Problem to solve —
The first line to copy is the one with "radians(degrees), 0.01, 5000"; the last is the one with "scene.view_settings.keyframe_insert(path, frame=frame(t))". Copy each line in that range exactly, leaving out all others.

Given data —
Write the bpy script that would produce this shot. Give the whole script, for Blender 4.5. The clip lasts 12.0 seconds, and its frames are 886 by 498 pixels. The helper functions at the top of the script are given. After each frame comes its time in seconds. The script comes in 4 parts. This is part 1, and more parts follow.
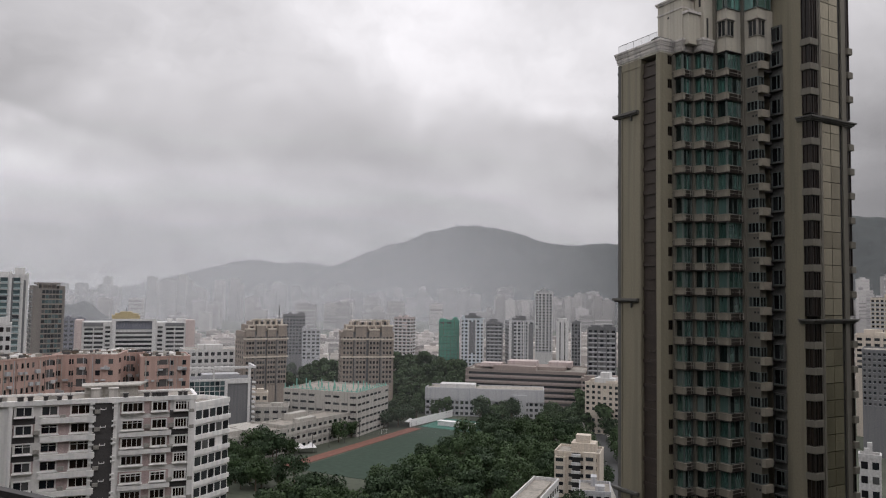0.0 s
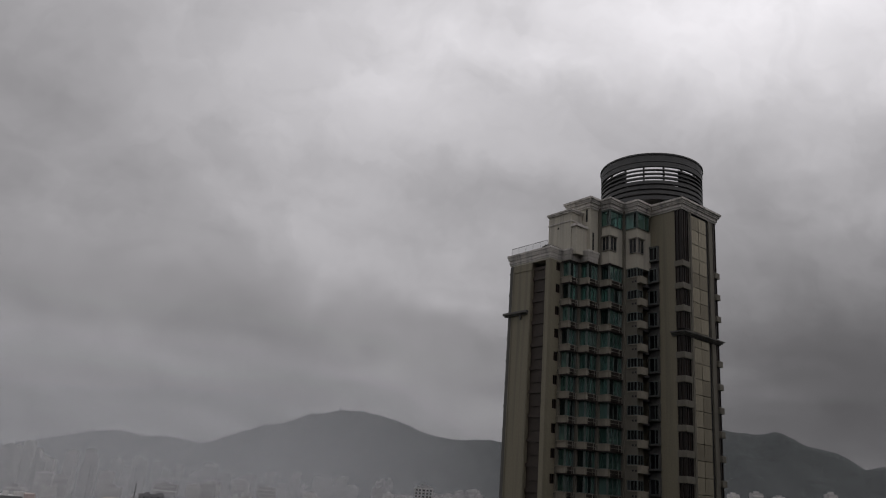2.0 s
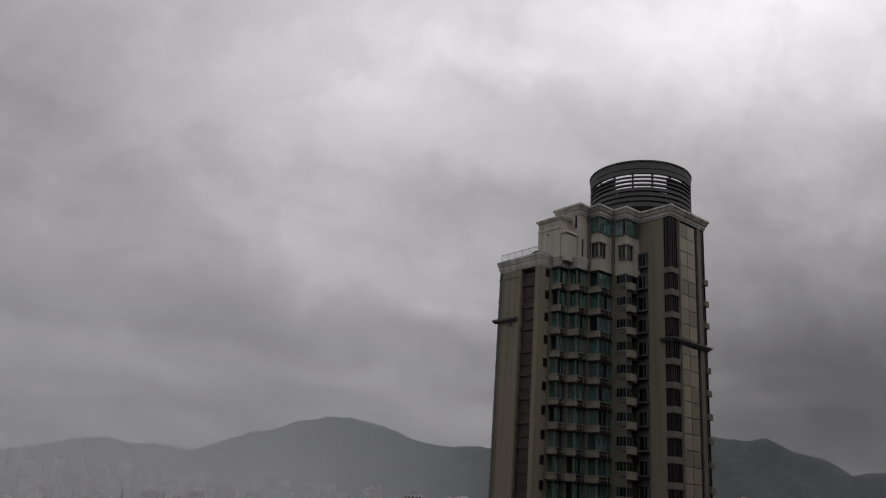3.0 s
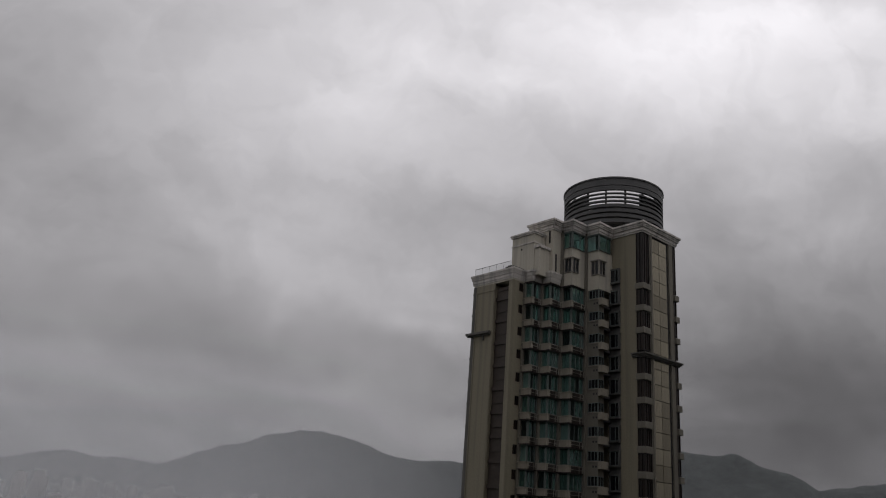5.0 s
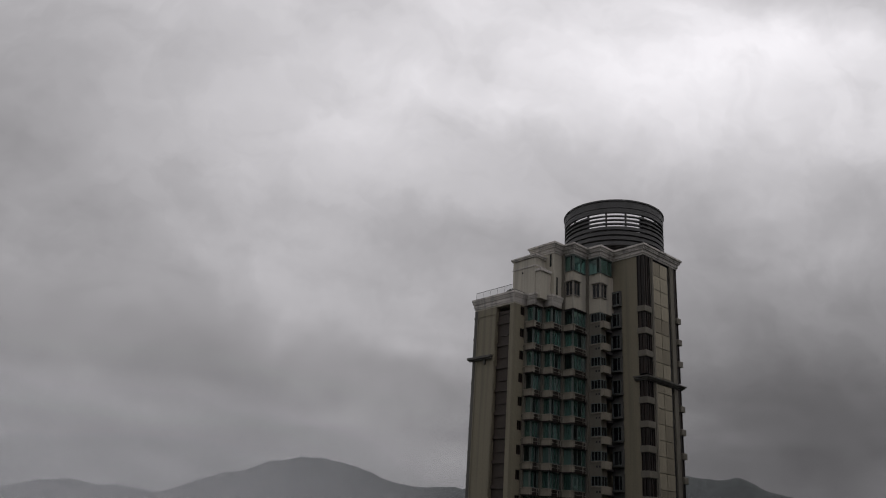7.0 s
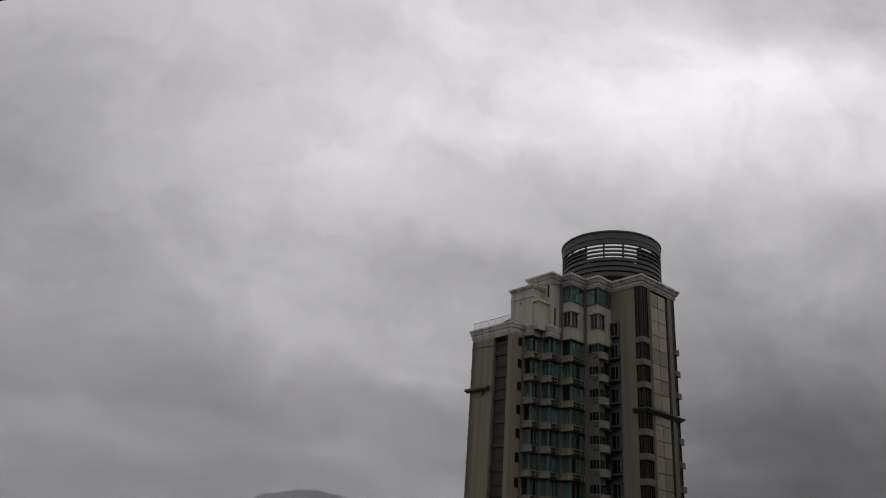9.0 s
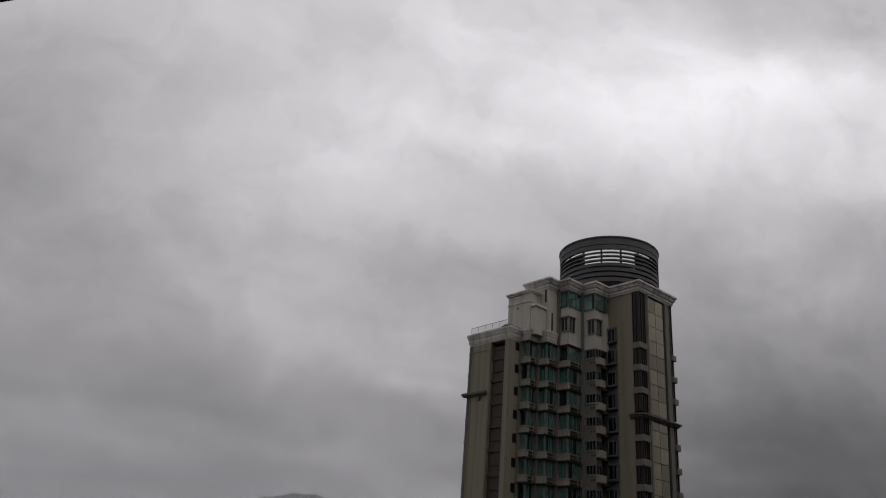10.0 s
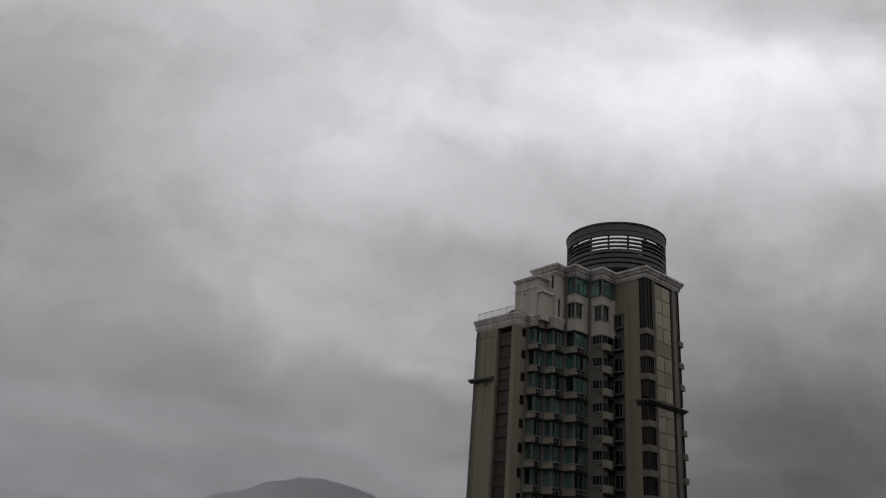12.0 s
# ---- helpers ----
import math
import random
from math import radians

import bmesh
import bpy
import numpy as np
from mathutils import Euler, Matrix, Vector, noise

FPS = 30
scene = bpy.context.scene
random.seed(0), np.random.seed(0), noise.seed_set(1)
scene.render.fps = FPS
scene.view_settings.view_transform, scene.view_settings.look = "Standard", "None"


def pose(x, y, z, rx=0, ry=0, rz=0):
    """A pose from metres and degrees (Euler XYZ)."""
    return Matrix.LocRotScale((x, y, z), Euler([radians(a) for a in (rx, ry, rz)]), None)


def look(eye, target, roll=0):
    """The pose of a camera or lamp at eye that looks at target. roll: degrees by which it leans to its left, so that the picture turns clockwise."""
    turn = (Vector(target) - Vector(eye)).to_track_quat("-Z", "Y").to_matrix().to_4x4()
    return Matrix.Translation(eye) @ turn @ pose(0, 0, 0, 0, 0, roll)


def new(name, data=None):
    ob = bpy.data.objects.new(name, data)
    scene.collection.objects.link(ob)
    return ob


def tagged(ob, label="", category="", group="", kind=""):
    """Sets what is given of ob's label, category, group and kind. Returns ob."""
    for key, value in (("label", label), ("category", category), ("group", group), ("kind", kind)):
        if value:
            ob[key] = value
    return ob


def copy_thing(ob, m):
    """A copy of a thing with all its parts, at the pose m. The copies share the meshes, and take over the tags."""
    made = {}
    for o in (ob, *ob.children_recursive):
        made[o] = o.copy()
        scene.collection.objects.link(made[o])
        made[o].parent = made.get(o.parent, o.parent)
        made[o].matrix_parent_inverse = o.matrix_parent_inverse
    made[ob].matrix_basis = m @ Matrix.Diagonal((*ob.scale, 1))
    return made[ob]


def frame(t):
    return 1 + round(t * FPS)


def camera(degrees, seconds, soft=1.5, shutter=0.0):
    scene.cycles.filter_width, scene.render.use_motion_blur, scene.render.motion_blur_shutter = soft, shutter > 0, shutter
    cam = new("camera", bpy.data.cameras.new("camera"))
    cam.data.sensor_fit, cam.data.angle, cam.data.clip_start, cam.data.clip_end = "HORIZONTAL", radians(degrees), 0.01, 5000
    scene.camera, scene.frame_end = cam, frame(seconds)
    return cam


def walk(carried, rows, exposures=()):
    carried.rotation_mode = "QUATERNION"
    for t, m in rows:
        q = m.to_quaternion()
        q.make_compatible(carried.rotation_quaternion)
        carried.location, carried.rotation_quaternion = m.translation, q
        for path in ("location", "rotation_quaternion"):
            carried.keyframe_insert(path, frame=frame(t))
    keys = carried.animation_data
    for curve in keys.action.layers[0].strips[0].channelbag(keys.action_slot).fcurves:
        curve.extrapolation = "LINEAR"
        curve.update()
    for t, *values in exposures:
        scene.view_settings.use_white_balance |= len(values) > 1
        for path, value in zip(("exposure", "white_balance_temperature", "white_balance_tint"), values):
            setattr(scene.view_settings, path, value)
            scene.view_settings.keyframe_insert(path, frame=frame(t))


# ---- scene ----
EYE = 75.0  # camera height over the ground
cam = camera(60.89, 12.0, soft=1.1)
PATH = [
    (0.0, pose(0, 0, EYE, 93.43, -0.82, -0.00)),
    (0.5, pose(0, 0, EYE, 98.80, -1.73, -1.12)),
    (1.0, pose(0, 0, EYE, 103.12, -2.55, -2.52)),
    (1.5, pose(0, 0, EYE, 106.56, -3.65, -6.22)),
    (2.0, pose(0, 0, EYE, 107.91, -4.41, -9.01)),
    (2.5, pose(0, 0, EYE, 108.32, -4.58, -9.51)),
    (3.0, pose(0, 0, EYE, 108.44, -4.29, -9.80)),
    (5.0, pose(0, 0, EYE, 109.62, -4.29, -11.88)),
    (5.5, pose(0, 0, EYE, 110.30, -4.04, -12.06)),
    (6.0, pose(0, 0, EYE, 110.67, -4.12, -12.01)),
    (6.5, pose(0, 0, EYE, 111.00, -4.13, -11.95)),
    (7.0, pose(0, 0, EYE, 111.43, -3.95, -11.69)),
    (9.0, pose(0, 0, EYE, 113.74, -4.06, -11.92)),
    (9.5, pose(0, 0, EYE, 114.00, -4.05, -12.05)),
    (10.0, pose(0, 0, EYE, 114.09, -4.34, -12.23)),
    (10.5, pose(0, 0, EYE, 114.10, -4.37, -12.34)),
    (11.0, pose(0, 0, EYE, 113.94, -4.27, -12.21)),
    (11.5, pose(0, 0, EYE, 113.66, -4.50, -12.02)),
    (12.0, pose(0, 0, EYE, 112.99, -4.57, -11.76)),
]
walk(cam, PATH, exposures=[(0.0, 0.14), (0.5, -0.3), (1.0, -0.42), (1.5, -1.05), (2.0, -0.92), (2.5, -0.85), (6.0, -0.85), (12.0, -0.9)])

# ---- overcast sky and weak wide sun ----
world = bpy.data.worlds.new("overcast_sky")
scene.world = world
world.use_nodes = True
wt = world.node_tree
wt.nodes.clear()


def wn(kind, **sets):
    n = wt.nodes.new(kind)
    for k, v in sets.items():
        n.inputs[k].default_value = v
    return n


def wmath(op, a, b=None, clamp=False):
    n = wt.nodes.new("ShaderNodeMath")
    n.operation, n.use_clamp = op, clamp
    for i, v in enumerate((a, b)):
        if v is None:
            continue
        if isinstance(v, (int, float)):
            n.inputs[i].default_value = v
        else:
            wt.links.new(v, n.inputs[i])
    return n.outputs[0]


def wramp(fac, stops, mode="EASE"):
    n = wt.nodes.new("ShaderNodeValToRGB")
    n.color_ramp.interpolation = mode
    while len(n.color_ramp.elements) < len(stops):
        n.color_ramp.elements.new(0.5)
    for e, (p, v) in zip(n.color_ramp.elements, stops):
        e.position, e.color = p, (v, v, v, 1) if isinstance(v, (int, float)) else (*v, 1)
    wt.links.new(fac, n.inputs[0])
    return n.outputs[0]


tc = wn("ShaderNodeTexCoord")
sep = wn("ShaderNodeSeparateXYZ")
wt.links.new(tc.outputs["Generated"], sep.inputs[0])
dz = wmath("MAXIMUM", sep.outputs[2], 0.0)
# the cloud deck: the direction meets a flat layer overhead
low = wmath("ADD", dz, 0.16)
comb = wn("ShaderNodeCombineXYZ")
wt.links.new(wmath("DIVIDE", sep.outputs[0], low), comb.inputs[0])
wt.links.new(wmath("DIVIDE", sep.outputs[1], low), comb.inputs[1])
deck = wn("ShaderNodeTexNoise", Scale=1.15, Detail=5.0, Roughness=0.46, Distortion=0.25)
wt.links.new(comb.outputs[0], deck.inputs["Vector"])
soft_deck = wn("ShaderNodeTexNoise", Scale=0.42, Detail=3.0, Roughness=0.45, Distortion=0.3)
wt.links.new(comb.outputs[0], soft_deck.inputs["Vector"])
billow = wmath("ADD", wmath("MULTIPLY", deck.outputs["Fac"], 0.6), wmath("MULTIPLY", soft_deck.outputs["Fac"], 0.4))
clouds = wramp(billow, [(0.32, 0.74), (0.5, 1.0), (0.68, 1.36)])
height = wramp(dz, [(0.0, 0.43), (0.06, 0.44), (0.17, 0.52), (0.3, 0.74), (0.45, 0.98), (0.65, 1.2), (1.0, 1.35)], "LINEAR")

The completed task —
    cam.data.sensor_fit, cam.data.angle, cam.data.clip_start, cam.data.clip_end = "HORIZONTAL", radians(degrees), 0.01, 5000
    scene.camera, scene.frame_end = cam, frame(seconds)
    return cam


def walk(carried, rows, exposures=()):
    carried.rotation_mode = "QUATERNION"
    for t, m in rows:
        q = m.to_quaternion()
        q.make_compatible(carried.rotation_quaternion)
        carried.location, carried.rotation_quaternion = m.translation, q
        for path in ("location", "rotation_quaternion"):
            carried.keyframe_insert(path, frame=frame(t))
    keys = carried.animation_data
    for curve in keys.action.layers[0].strips[0].channelbag(keys.action_slot).fcurves:
        curve.extrapolation = "LINEAR"
        curve.update()
    for t, *values in exposures:
        scene.view_settings.use_white_balance |= len(values) > 1
        for path, value in zip(("exposure", "white_balance_temperature", "white_balance_tint"), values):
            setattr(scene.view_settings, path, value)
            scene.view_settings.keyframe_insert(path, frame=frame(t))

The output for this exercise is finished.